Ces exemples décevants ne sont pourtant pas la règle. Le numérique a permis à des centaines de nouveaux auteurs américains d’émerger et de gagner leur vie, voire dans certains cas de faire fortune. Et ils sont un millier à vendre plus de 1000 exemplaires par mois sur le Kindle Store d’Amazon. Je suis sûr que la plupart d’entre eux ont joué de la possibilité de la gratuité pour se faire connaître et trouver des lecteurs.
En ce qui me concerne, j’ai également joué une fois cette carte de la gratuité, pendant une semaine sur le site de Smashwords. Une petite centaine d’exemplaires ont été téléchargés, mais je n’ai pas, par la suite, constaté une hausse significative de mes ventes.
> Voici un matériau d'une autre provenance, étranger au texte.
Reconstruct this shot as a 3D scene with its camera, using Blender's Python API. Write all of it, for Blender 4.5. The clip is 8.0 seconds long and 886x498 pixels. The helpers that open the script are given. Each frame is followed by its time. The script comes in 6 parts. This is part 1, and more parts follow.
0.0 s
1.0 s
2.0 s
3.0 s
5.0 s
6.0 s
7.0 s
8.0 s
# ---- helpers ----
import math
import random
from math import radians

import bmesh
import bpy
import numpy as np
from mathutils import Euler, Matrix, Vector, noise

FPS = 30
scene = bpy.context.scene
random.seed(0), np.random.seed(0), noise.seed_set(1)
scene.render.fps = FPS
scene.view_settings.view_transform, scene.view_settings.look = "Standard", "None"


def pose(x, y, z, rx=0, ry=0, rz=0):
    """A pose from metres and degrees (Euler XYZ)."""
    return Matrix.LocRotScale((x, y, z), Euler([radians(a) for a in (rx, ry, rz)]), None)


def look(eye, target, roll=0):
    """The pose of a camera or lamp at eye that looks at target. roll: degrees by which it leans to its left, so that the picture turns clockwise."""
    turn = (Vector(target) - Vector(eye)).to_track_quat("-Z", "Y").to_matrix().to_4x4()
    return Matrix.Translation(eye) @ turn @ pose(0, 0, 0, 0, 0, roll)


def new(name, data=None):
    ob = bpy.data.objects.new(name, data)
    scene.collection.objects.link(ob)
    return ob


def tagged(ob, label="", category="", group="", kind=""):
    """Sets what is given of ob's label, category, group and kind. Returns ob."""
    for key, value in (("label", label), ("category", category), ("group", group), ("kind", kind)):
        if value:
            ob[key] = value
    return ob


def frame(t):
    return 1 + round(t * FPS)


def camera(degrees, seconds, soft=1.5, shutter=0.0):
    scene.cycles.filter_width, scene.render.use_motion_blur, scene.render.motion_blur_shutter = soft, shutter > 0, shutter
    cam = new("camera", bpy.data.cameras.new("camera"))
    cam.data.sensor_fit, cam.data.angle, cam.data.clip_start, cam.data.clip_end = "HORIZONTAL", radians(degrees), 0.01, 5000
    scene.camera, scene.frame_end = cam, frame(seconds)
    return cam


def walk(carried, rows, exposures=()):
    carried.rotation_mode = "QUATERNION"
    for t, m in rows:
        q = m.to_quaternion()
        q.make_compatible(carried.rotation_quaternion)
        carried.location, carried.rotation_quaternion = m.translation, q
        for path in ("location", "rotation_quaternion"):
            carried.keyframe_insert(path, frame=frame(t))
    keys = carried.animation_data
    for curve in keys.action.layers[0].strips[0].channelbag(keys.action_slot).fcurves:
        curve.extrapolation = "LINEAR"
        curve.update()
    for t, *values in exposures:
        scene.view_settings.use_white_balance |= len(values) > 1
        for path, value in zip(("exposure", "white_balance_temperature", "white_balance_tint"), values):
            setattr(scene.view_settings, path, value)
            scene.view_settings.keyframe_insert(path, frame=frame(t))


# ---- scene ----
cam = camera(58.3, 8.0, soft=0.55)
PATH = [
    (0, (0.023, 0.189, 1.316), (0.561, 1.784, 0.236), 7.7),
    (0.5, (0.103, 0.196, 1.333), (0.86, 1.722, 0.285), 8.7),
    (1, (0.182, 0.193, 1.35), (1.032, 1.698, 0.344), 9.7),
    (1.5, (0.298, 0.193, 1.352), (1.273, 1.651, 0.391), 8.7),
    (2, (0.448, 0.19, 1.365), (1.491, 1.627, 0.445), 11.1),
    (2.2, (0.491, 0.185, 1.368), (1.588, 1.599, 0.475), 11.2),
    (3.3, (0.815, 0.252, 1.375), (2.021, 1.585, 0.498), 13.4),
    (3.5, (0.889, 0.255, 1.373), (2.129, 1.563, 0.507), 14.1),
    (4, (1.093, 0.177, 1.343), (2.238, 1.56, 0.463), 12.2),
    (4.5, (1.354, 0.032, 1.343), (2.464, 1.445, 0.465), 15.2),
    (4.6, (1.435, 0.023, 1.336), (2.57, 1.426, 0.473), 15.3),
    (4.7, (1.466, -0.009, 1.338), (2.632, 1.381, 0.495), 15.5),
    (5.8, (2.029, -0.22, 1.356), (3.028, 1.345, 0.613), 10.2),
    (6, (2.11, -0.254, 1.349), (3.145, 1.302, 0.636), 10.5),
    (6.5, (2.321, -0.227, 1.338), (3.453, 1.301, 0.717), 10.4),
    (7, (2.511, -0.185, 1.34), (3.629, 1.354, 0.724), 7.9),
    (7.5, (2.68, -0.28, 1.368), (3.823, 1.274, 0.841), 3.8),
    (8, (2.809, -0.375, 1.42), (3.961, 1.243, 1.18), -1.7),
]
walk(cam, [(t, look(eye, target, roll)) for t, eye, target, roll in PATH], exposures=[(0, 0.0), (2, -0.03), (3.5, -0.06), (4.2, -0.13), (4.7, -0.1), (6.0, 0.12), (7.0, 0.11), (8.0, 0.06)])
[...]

Il n’y a en fait pas de règle en la matière. Mais il semble établi que pour trouver un certain succès dans la jungle numérique, il faut avoir plusieurs livres, plusieurs titres. A partir du deuxième ou du troisième, il devient possible de faire découvrir le dernier en promouvant un précédant à bas prix, ou en le rendant gratuit. Ou de faire découvrir cette aubaine en parvenant à faire parler du dernier. A ce jeu-là, il est vrai que les écrivains donnant dans la catégorie « littérature » ou fiction de qualité ont beaucoup plus de peine à percer que ceux qui se spécialisent dans les catégories (dans le monde anglo-saxon tout au moins) les plus populaires: romance, mystery, fantasy, erotica, paranormal, etc., qui sont les genres qui ont le plus de succès, ainsi que les histoires en série.
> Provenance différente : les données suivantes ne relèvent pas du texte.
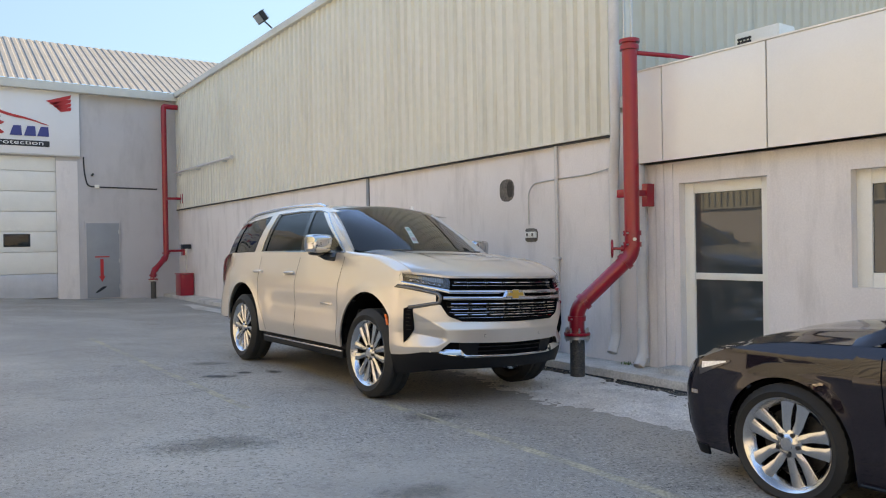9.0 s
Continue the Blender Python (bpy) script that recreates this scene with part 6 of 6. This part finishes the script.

Cinq dollars. C’est ce que Lindsay Buroker estime être le juste prix pour un roman « full length » (à partir de 250 -300 pages). « Cela vous donne des royalties bien plus élevées (70%) que ce que reçoivent les auteurs qui sont publiés par des éditeurs traditionnels, cela offre aux lecteurs une bonne affaire par comparaison aux livres publiés en numérique par ces éditeurs, et c’est considéré comme un bon prix par ceux qui ont le sentiment que les ebooks devraient coûter moins que les livres imprimés [puisqu’ils sont dématérialisés]. Enfin, ce prix vous démarque des légions d’auteurs qui vendent leurs livres entre 0,99 et 2,99$, souvent en croyant qu’ils ne parviendront pas à trouver des lecteurs avec un prix plus élevé parce qu’ils ne sont pas connus. De nombreux lecteurs opèrent une approche prudente ou méfiante des livres autopubliés, donc cela ne peut être que positif si vous ne donnez pas de signes évidents que votre livre n’a pas fait l’objet [fût-ce par vous-même] d’une décision de prix « à la baisse » [pouvant jeter un doute sur sa qualité.]
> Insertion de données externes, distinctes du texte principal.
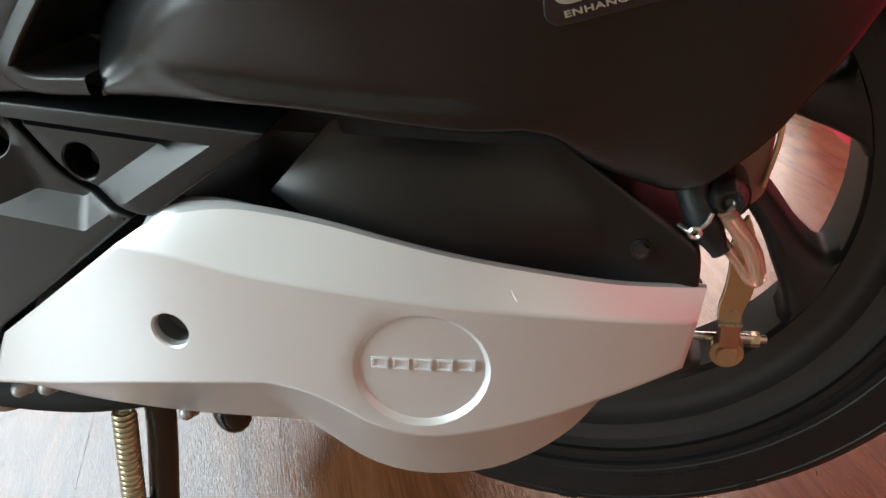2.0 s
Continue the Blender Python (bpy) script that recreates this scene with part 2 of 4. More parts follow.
def plate(poly, surf, r=0.002, depth=0.02, holes=(), lines=(), step=0.006, base=None, back=False, fit=True, roll=None, soft=False):
    """A moulded panel that faces -y: an outline in (x, z), a front surface y = surf(x, z), rounded edges of radius r and side
    walls of some depth, or walls that run to the outline base (x, y, z). holes: (x, z, radius, depth, wall slope)."""
    bm = bmesh.new()
    poly = [Vector((p[0], p[1])) for p in poly]
    if base is None and fit:
        poly = densify(poly, step)
    n, rings = len(poly), []
    if base is None:
        rings.append([bm.verts.new((p.x, surf(p.x, p.y) + depth, p.y)) for p in poly])
    else:
        if roll:
            for ring in zip(*[roll(Vector(p)) for p in base]):
                rings.append([bm.verts.new(p) for p in ring])
        rings.append([bm.verts.new(p) for p in base])
        for f in (0.3, 0.6) if soft else (0.25, 0.5, 0.75, 0.97):
            row = []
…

Quand j’ai publié La légende de Little Eagle, j’avais fixé son prix à un peu plus de 3 € dans sa version numérique (7.60 € pour la version imprimée), ce qui me faisait gagner, par ebook, autant que sur une version « éditeur traditionnel » qui serait vendue autour de 20 € et sur laquelle je toucherais 8 % hors taxes. C’est, à mon avis, sur cette base-là qu’un auteur doit établir le prix de son livre. Quelques mois plus tard, j’ai baissé le prix de la version numérique à 1,75 € pour tenter de « booster » ses ventes. Je n’ai constaté aucun changement significatif à cet égard, ce qui me porte à croire que 3 € (le prix d’un café) est non seulement raisonnable en termes de revenus d’auteur, mais également en ce qui concerne l’acceptation de ce prix par les lecteurs. C’est, pour moi, le « juste prix ».
L’an prochain, j’autopublierai un nouveau livre. Peut-être abaisserai-je le prix du précédent à quelque chose comme 0,99 € pendant quelques semaines, pour en faire profiter les lecteurs qui achèteront le nouveau. Puis je remonterai ce prix à 3 €.